Fiepender Retrosound
Auf „Gesamtklärwerk Deutschland“ ist alles anders und bleibt doch gleich. Eine Ode an Kraftwerk soll es diesmal sein, da darf der Sound natürlich ein bisschen retro klingen. Wummernde Bässe und viel Vocoderstimme, fiepende Robotersounds aus einer Zeit, in der man noch dachte, Roboter würden irgendwann allen die Arbeit abnehmen und dabei blecherne Geräusche machen.
Auch das Cover ist in verblichene Farben getaucht, ein alles überragender Pylon als gigantische Verneigung in Richtung der Düsseldorfer Elektronikpioniere darf nicht fehlen. Gestaltet hat es der Maler Daniel Richter, ein sogenannter Erzfreundaddy von Meese. Vor dem Pylon finden sich Nadelwald und brutalistische Klärwerksarchitektur, das Ganze nimmt natürlich einen „evidenten Bezug zum ambivalenten Deutschlandbild“, das der Künstler Jonathan Meese auf dem Album ausmalt, so behauptet es zumindest der Waschzettel.
Über den mürben Klängen deutschtümelt Jonathan Meese, was das Zeug hält, aber nicht wie im bayerischen Bierzelt, sondern so, wie man es in Berlin-Mitte macht. „Ich bin Kunstdeutsch, ich bin Deutschkunst, Deutsche rein, Deutsche raus“, heißt es etwa mit großer Dringlichkeit beim Track „Gesamtkunstwerk Deutschland“; sein Titel ist übrigens eine Wortkombination, die Meese seit Jahren nicht müde wird zu wiederholen, und bei Weitem nicht das einzige sich bekannt anfühlende Element in dieser energischen Mischung unterer Hochkultur. Oder, um es wie Meese zu sagen, höherer Unterkultur?

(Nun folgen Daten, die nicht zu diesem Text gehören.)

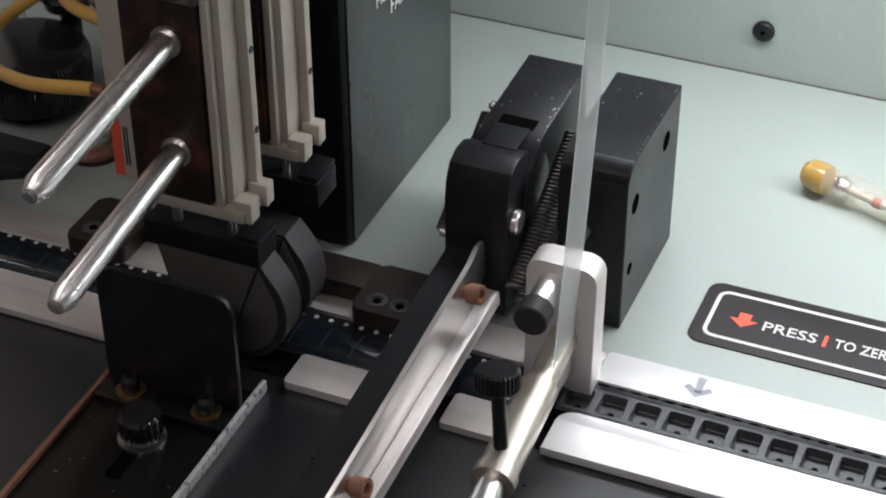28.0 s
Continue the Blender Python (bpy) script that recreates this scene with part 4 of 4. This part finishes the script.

Zwischen Original und Fälschung
Zu Selbstreferenzen und genannten Anlehnungen gesellen sich im Verlauf des Albums marschierende DAF-Beats und die fragile Stimme von Brigitte „Mami“ Meese, der Mutter des Malers. „Hallo, hallo lieber Freund, ich bin müde, du auch?“, fragt sie mit sonorer Stimme, und man möchte meinen, zu Recht. Das Album an einem Stück zu hören, ist erschöpfend, zu sehr mäandert die Musik zwischen dem Original (Kraftwerk) und der richtigen Fälschung (Fraktus). Zu evident ist der ambivalente Bezug der beiden Künstler zur Selbstironie, die man ihnen einfach nicht abnehmen will.
„Wir müssen die Prolls der Kunst werden“, forderte Meese vor ein paar Jahren in seinem Stück „Monosau“ an der Berliner Volksbühne. Mit „Gesamtklärwerk Deutschland“ haben es Meese X Hell nun wirklich geschafft.